Give the material once more, word for word, without any images.

- [Entries with animation source code]:
┌──
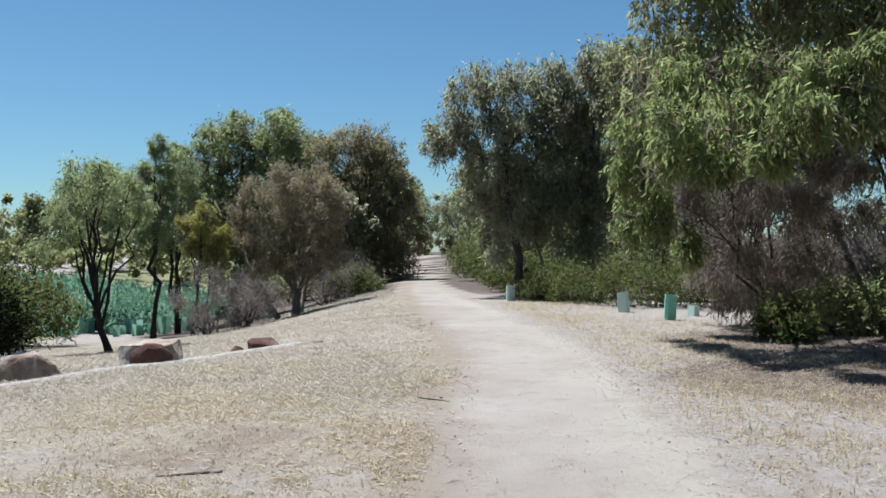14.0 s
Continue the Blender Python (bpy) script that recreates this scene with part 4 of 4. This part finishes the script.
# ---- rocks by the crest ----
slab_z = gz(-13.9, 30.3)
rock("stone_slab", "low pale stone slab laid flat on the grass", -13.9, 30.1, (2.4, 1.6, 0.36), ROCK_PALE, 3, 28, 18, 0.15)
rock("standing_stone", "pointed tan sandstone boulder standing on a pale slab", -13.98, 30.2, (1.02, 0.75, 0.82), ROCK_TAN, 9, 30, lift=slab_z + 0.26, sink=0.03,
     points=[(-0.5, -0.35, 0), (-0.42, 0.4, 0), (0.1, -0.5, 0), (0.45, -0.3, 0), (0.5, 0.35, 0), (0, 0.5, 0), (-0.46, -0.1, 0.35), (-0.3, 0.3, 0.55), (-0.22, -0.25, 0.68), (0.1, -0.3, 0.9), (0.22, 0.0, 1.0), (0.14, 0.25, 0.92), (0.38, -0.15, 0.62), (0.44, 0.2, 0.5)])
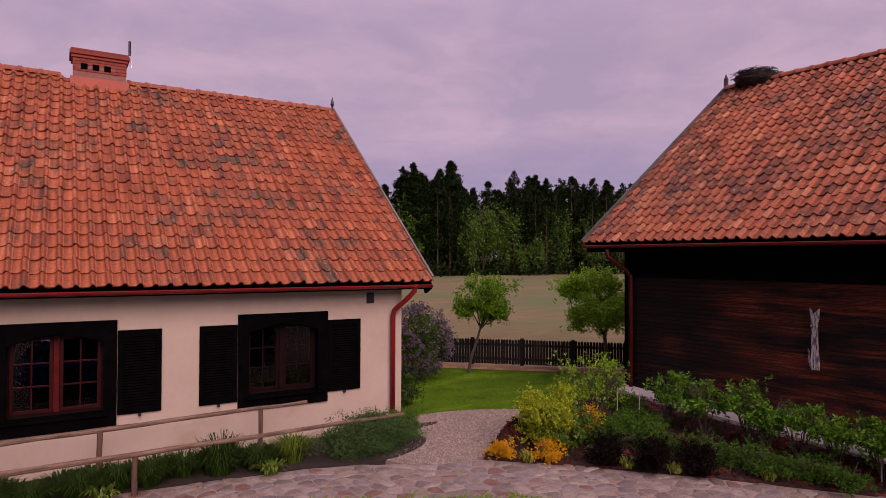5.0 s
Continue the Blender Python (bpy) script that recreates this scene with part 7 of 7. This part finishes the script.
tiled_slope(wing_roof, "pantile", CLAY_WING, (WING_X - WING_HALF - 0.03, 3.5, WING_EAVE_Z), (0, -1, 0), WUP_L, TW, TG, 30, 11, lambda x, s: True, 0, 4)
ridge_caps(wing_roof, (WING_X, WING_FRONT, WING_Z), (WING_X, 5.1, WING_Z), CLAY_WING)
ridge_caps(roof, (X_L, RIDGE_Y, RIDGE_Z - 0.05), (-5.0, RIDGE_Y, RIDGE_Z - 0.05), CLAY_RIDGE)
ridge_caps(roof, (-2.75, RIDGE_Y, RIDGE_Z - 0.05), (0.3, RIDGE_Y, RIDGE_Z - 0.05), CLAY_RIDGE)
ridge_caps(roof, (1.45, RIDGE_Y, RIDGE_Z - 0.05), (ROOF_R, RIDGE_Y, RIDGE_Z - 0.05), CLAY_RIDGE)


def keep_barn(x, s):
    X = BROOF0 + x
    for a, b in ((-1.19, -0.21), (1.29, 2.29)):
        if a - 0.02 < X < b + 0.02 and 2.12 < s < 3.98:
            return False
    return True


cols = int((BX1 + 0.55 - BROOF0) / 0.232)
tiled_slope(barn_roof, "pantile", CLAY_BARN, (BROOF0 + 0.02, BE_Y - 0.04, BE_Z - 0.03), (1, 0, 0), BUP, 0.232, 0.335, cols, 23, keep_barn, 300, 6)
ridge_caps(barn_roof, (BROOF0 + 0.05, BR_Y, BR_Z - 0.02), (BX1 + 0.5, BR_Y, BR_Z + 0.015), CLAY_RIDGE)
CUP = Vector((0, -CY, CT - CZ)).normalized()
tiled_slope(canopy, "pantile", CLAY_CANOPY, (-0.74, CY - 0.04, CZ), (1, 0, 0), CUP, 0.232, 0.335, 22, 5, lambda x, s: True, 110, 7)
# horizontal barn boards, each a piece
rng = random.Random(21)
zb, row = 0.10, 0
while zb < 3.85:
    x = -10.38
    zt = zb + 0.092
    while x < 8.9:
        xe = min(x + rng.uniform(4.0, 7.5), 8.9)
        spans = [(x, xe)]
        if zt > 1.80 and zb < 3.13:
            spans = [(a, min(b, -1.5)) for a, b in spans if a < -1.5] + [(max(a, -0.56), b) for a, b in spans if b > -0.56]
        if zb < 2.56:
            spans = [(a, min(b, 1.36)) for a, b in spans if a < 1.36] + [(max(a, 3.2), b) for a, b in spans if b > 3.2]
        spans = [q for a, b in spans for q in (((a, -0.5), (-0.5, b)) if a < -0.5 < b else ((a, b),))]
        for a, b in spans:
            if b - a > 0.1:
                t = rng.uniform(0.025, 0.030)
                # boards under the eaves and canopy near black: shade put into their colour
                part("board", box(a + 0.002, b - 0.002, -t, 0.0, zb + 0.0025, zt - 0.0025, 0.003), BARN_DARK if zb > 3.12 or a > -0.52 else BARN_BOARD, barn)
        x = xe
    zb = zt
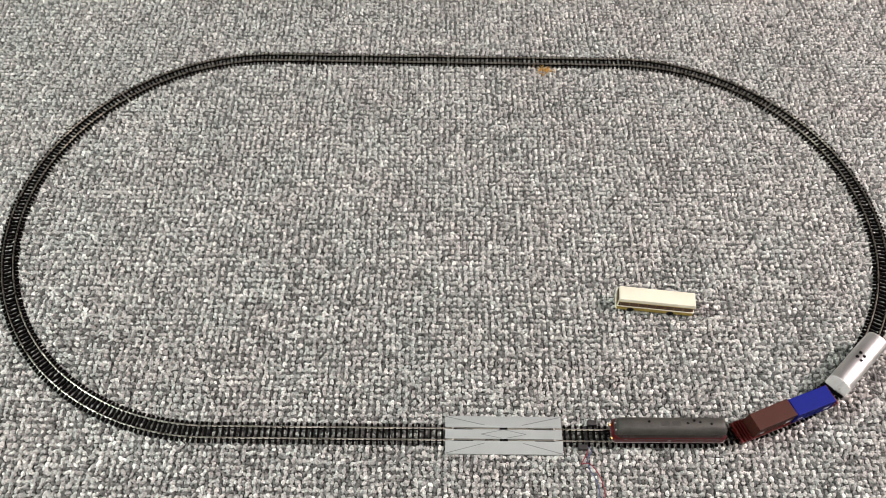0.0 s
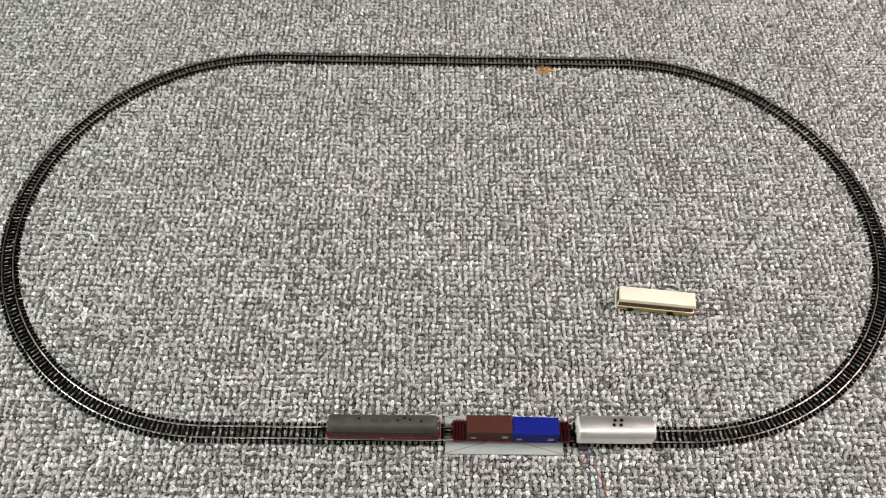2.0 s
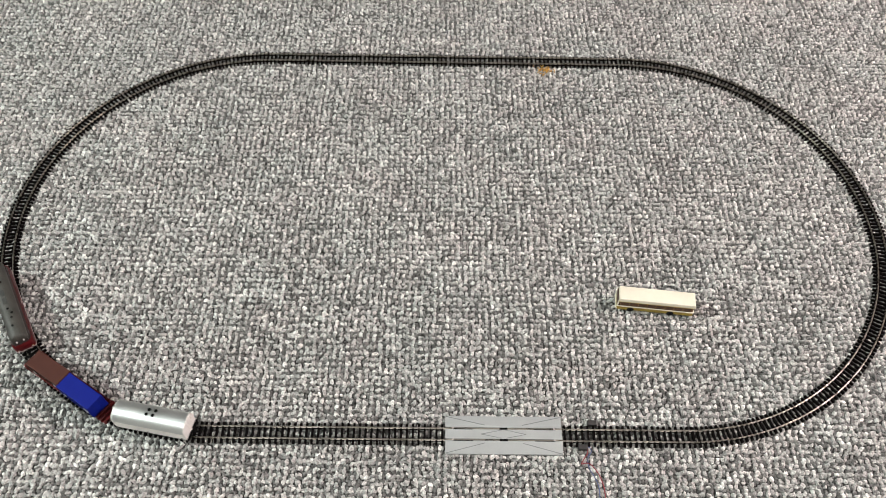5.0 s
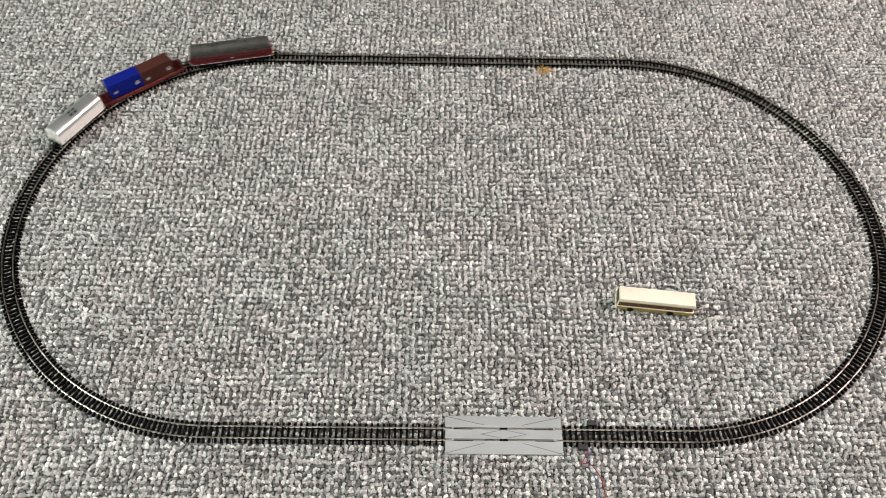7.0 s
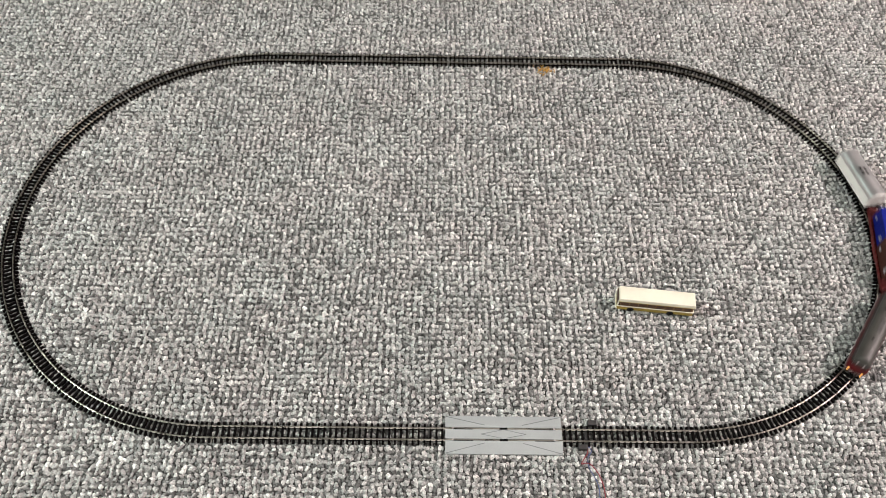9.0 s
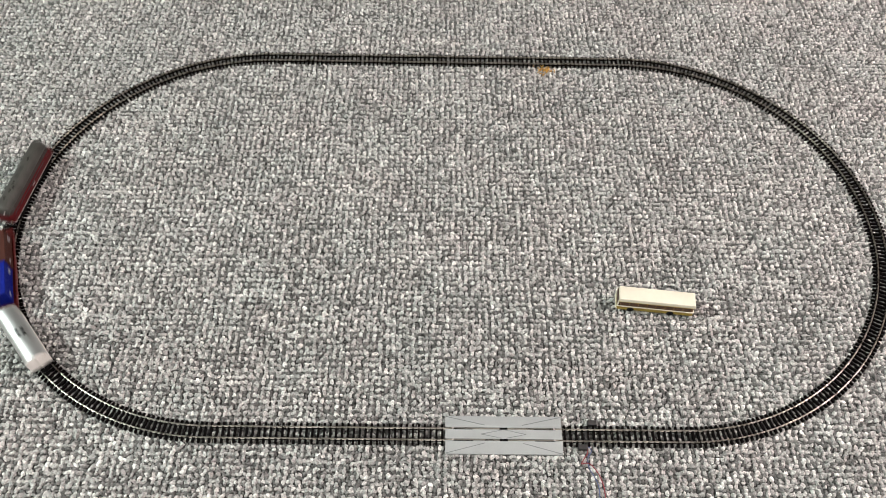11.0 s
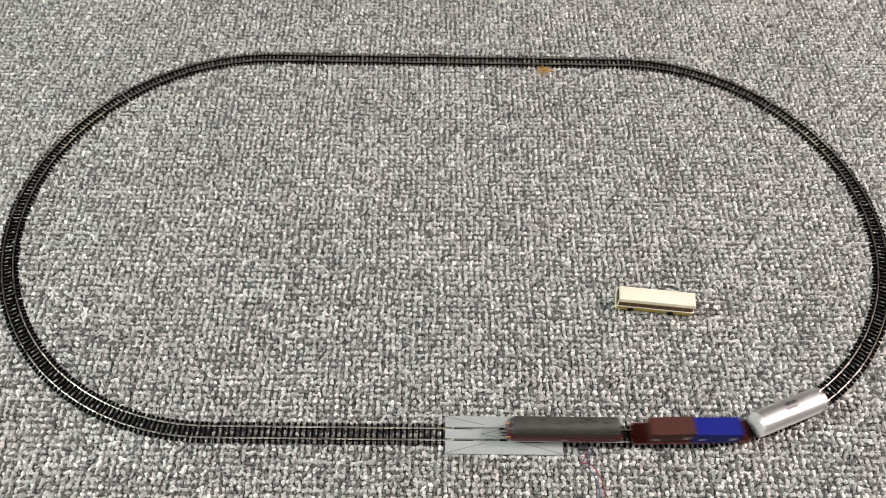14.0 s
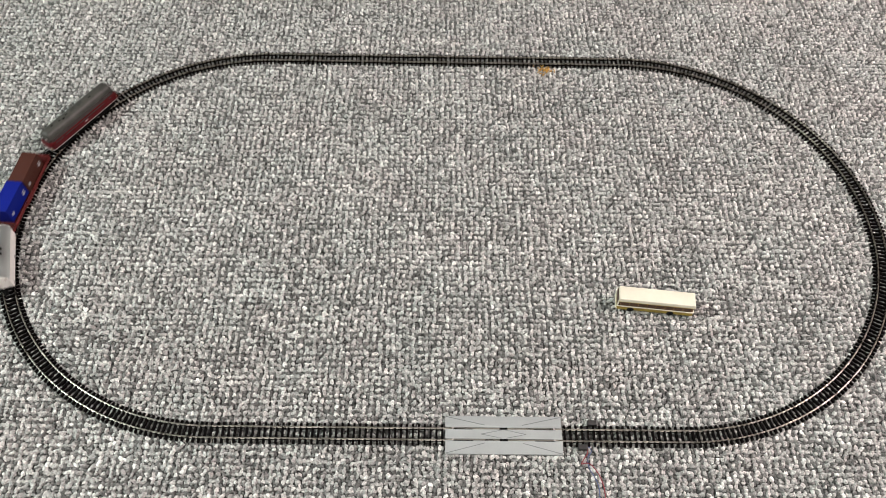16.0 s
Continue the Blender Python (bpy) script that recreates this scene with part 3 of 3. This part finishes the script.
└──
- [Exercise response]:
14.0 s
Continue the Blender Python (bpy) script that recreates this scene with part 4 of 4. This part finishes the script.
# ---- rocks by the crest ----
slab_z = gz(-13.9, 30.3)
rock("stone_slab", "low pale stone slab laid flat on the grass", -13.9, 30.1, (2.4, 1.6, 0.36), ROCK_PALE, 3, 28, 18, 0.15)
rock("standing_stone", "pointed tan sandstone boulder standing on a pale slab", -13.98, 30.2, (1.02, 0.75, 0.82), ROCK_TAN, 9, 30, lift=slab_z + 0.26, sink=0.03,
     points=[(-0.5, -0.35, 0), (-0.42, 0.4, 0), (0.1, -0.5, 0), (0.45, -0.3, 0), (0.5, 0.35, 0), (0, 0.5, 0), (-0.46, -0.1, 0.35), (-0.3, 0.3, 0.55), (-0.22, -0.25, 0.68), (0.1, -0.3, 0.9), (0.22, 0.0, 1.0), (0.14, 0.25, 0.92), (0.38, -0.15, 0.62), (0.44, 0.2, 0.5)])
5.0 s
Continue the Blender Python (bpy) script that recreates this scene with part 7 of 7. This part finishes the script.
tiled_slope(wing_roof, "pantile", CLAY_WING, (WING_X - WING_HALF - 0.03, 3.5, WING_EAVE_Z), (0, -1, 0), WUP_L, TW, TG, 30, 11, lambda x, s: True, 0, 4)
ridge_caps(wing_roof, (WING_X, WING_FRONT, WING_Z), (WING_X, 5.1, WING_Z), CLAY_WING)
ridge_caps(roof, (X_L, RIDGE_Y, RIDGE_Z - 0.05), (-5.0, RIDGE_Y, RIDGE_Z - 0.05), CLAY_RIDGE)
ridge_caps(roof, (-2.75, RIDGE_Y, RIDGE_Z - 0.05), (0.3, RIDGE_Y, RIDGE_Z - 0.05), CLAY_RIDGE)
ridge_caps(roof, (1.45, RIDGE_Y, RIDGE_Z - 0.05), (ROOF_R, RIDGE_Y, RIDGE_Z - 0.05), CLAY_RIDGE)


def keep_barn(x, s):
    X = BROOF0 + x
    for a, b in ((-1.19, -0.21), (1.29, 2.29)):
        if a - 0.02 < X < b + 0.02 and 2.12 < s < 3.98:
            return False
    return True


cols = int((BX1 + 0.55 - BROOF0) / 0.232)
tiled_slope(barn_roof, "pantile", CLAY_BARN, (BROOF0 + 0.02, BE_Y - 0.04, BE_Z - 0.03), (1, 0, 0), BUP, 0.232, 0.335, cols, 23, keep_barn, 300, 6)
ridge_caps(barn_roof, (BROOF0 + 0.05, BR_Y, BR_Z - 0.02), (BX1 + 0.5, BR_Y, BR_Z + 0.015), CLAY_RIDGE)
CUP = Vector((0, -CY, CT - CZ)).normalized()
tiled_slope(canopy, "pantile", CLAY_CANOPY, (-0.74, CY - 0.04, CZ), (1, 0, 0), CUP, 0.232, 0.335, 22, 5, lambda x, s: True, 110, 7)
# horizontal barn boards, each a piece
rng = random.Random(21)
zb, row = 0.10, 0
while zb < 3.85:
    x = -10.38
    zt = zb + 0.092
    while x < 8.9:
        xe = min(x + rng.uniform(4.0, 7.5), 8.9)
        spans = [(x, xe)]
        if zt > 1.80 and zb < 3.13:
            spans = [(a, min(b, -1.5)) for a, b in spans if a < -1.5] + [(max(a, -0.56), b) for a, b in spans if b > -0.56]
        if zb < 2.56:
            spans = [(a, min(b, 1.36)) for a, b in spans if a < 1.36] + [(max(a, 3.2), b) for a, b in spans if b > 3.2]
        spans = [q for a, b in spans for q in (((a, -0.5), (-0.5, b)) if a < -0.5 < b else ((a, b),))]
        for a, b in spans:
            if b - a > 0.1:
                t = rng.uniform(0.025, 0.030)
                # boards under the eaves and canopy near black: shade put into their colour
                part("board", box(a + 0.002, b - 0.002, -t, 0.0, zb + 0.0025, zt - 0.0025, 0.003), BARN_DARK if zb > 3.12 or a > -0.52 else BARN_BOARD, barn)
        x = xe
    zb = zt
0.0 s
2.0 s
5.0 s
7.0 s
9.0 s
11.0 s
14.0 s
16.0 s
Continue the Blender Python (bpy) script that recreates this scene with part 3 of 3. This part finishes the script.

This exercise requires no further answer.